Yesterday went to Three counties show.
(£16 to get in! Bloody hell!)
You will be glad to hear America was represented.
Jeep was there, also John Deere and Chevrolette.
The Chevvies it has to be said didn't look like anything from America.
The Jeeps all had diesel engines and of course RH drive.
But John Deere looked all American.
Also there, all their enemies.
There was a strange man, claimed to be a cowboy from America. Had a
horse that could do tricks allegedly related to cattle catching. Are
there still cowboys in America or are they fakes? This one looked
There were a couple of guys doing lumberjack tricks with axes
involving climbing a pole.
Yanks are trying to takeover :-) Arrgh...
Yes there are still real working cowboys and cattle ranches in the
U.S. They still brand cattle in some parts, too. Some towns have the
rodeo arenas next to the high school football (not soccer) fields.
I think some cowboys actually make a living just off the prize money
they win at rodeos.
Then there are the poseurs. Drug store cowboys. Rexalls.
There was an article in a newspaper awhile back talking about a
rancher who didn't use horses for working cattle. He had a four wheeler
or ATV. I would think he'd be a lot more vulnerable than if he was
on a horse. Physical size matters.
They use an old pickup at one of the nearby feedlots. I guess it has
a few dents in it from grouchy cattle. Another close one uses horses.
I can't imagine using a helicopter. That would be way too expensive.
Around here almost everybody uses 4-wheelers at least some, any more.
They don't need feeding except when running, are already saddled and
ready to go (most of the time, anyway :) ) and don't need rubbing down
in the evening. OTOH, they aren't as intelligent as the good cow pony... :)
They have disadvantages, too; they are accident prone in rough country
so the horse is definitely not passe. Then again, a good friend was
just injured severely by his horse a month or so ago; he's still in
rehab and will be for several more months.

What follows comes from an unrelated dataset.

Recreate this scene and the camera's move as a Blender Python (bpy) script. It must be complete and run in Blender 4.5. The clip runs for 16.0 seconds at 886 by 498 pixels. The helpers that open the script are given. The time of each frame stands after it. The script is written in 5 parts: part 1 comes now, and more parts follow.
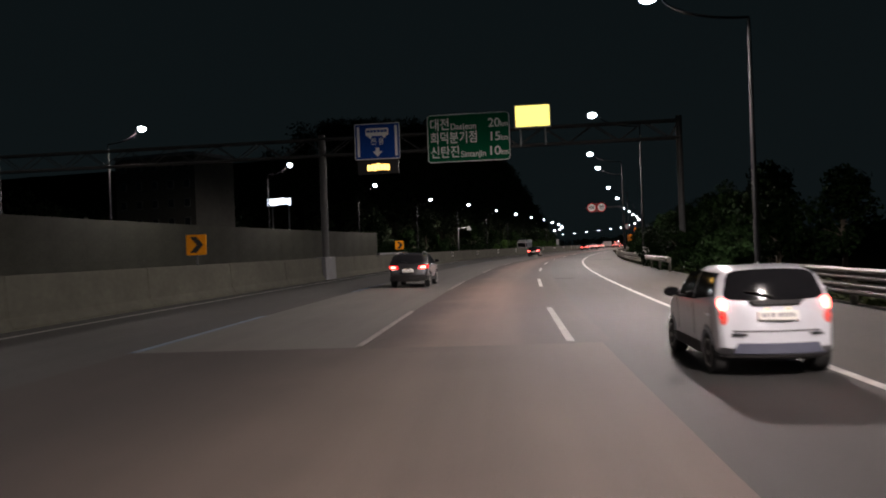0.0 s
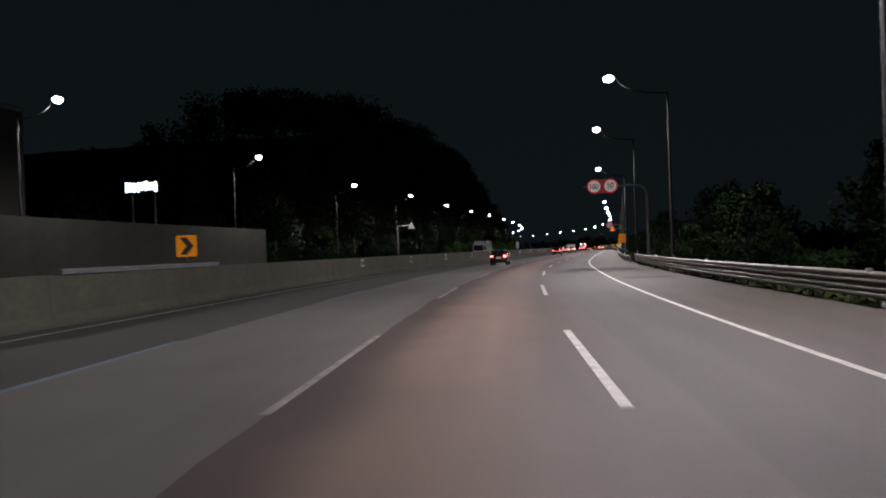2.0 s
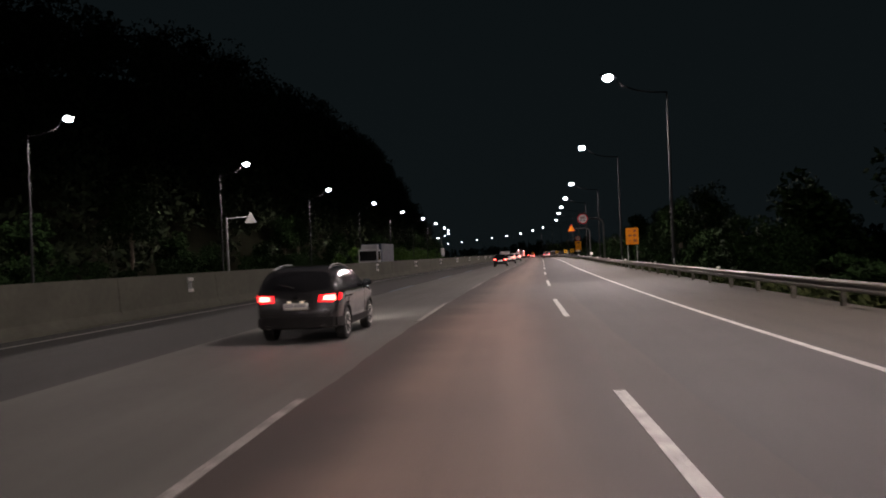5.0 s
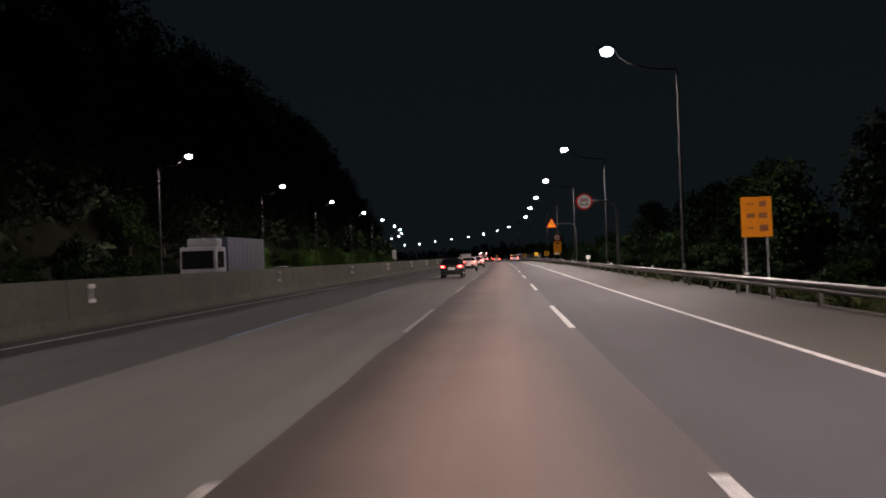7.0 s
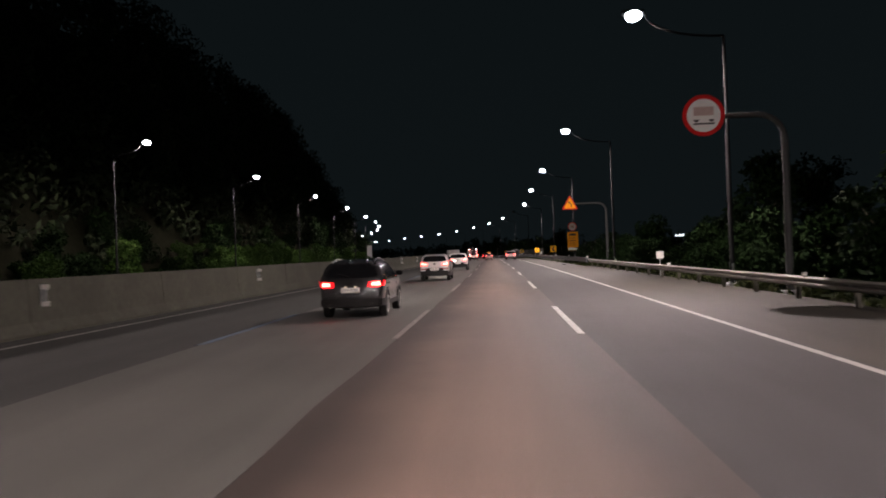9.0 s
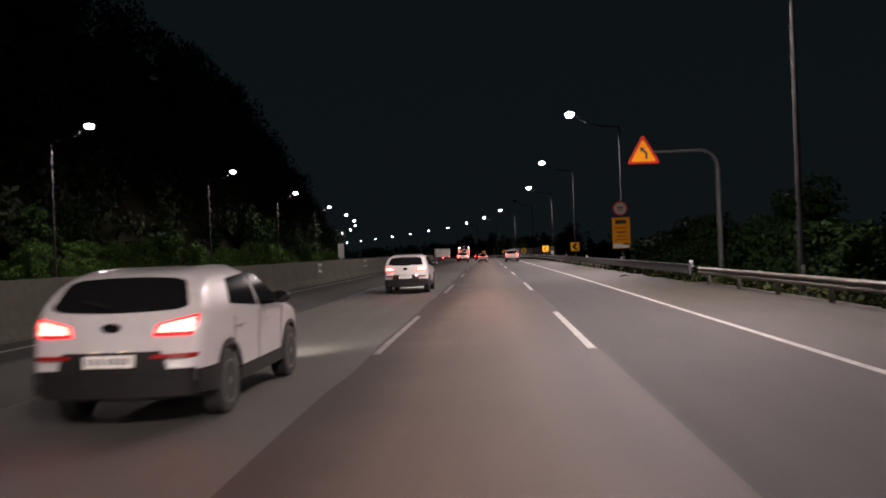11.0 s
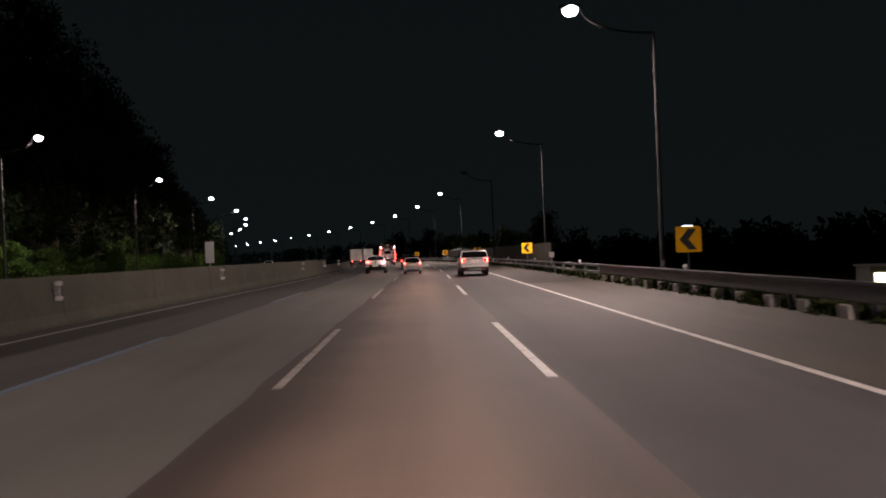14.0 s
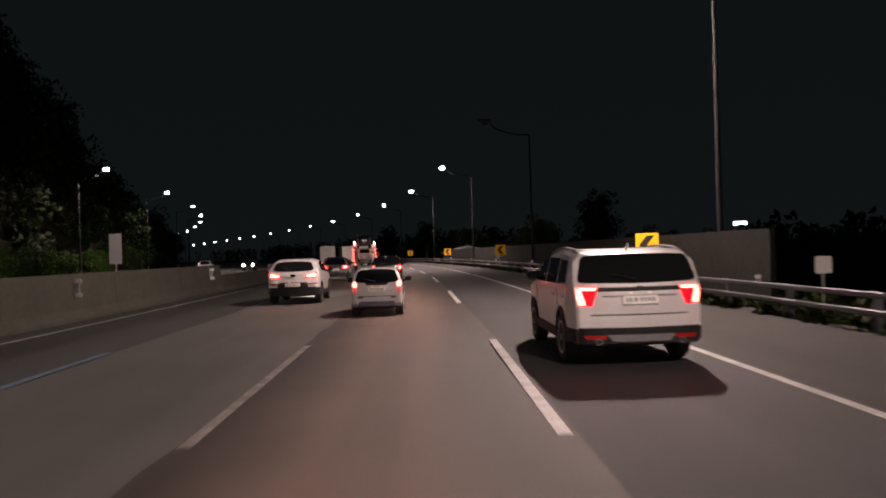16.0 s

The helicopter thing is definitely reserved for the really large ranches
or extremely remote country where typically only go out on fall roundup
and maybe a spring one as well. It's tough roping from one, though... :)
The highest number of riders employed around here are in the feedlots as
pen riders; they are mounted virtually the entire day, every day.
Rodeo (particularly professional) is quite a different exercise only
very remotely related to actual working practices--it's stylistic if you
will. The calf roping event is closest to a real operation excepting
for just letting the animal up when its caught w/o doing the work that
was the reason for catching it to begin with on the ranch... :)
Horse and injury reminds me of a joke by "Larry the Cable Guy" on The
Blue Collar Comedy channel on SiriusXM satellite radio.
I tried Googling it, but just came up with variations, but as I remember
it, it went something like;
"I got me a horse and took it for a ride. It stepped in a gopher hole
and broke his leg. I called the vet and asked him what to do. He said he
couldn't do anything for it and I would have to shoot it. I didn't know
how that would help, but the vet knows better, so I shot him. Now I got
me a horse with a broke leg and a gunshot wound.
If he doesn't get any better, I'll try shootin' him again".
For you Furriners, Larry the Cable Guy was the voice of 'Mater', the tow
truck in Disney's animated movie "Cars".
Vet jokes always remind me first of my brother who is one and second of
the story Baxter Black tells the following story of how he got out of
being a vet to a fulltime cowboy entertainer...
I was set up in a large animal practice out ther in E Co ranch country
and just not gettin' anywhere in that dry and dusty place w/ only about
three ranches in the whole county could drive to in a day. So, called
the Vet School to get some help in determing the problem. Well, first
thing this city fella' did was ask me how I was charging clients. So, I
told him what I told them--"That'll be 50 bucks but I keep the hide."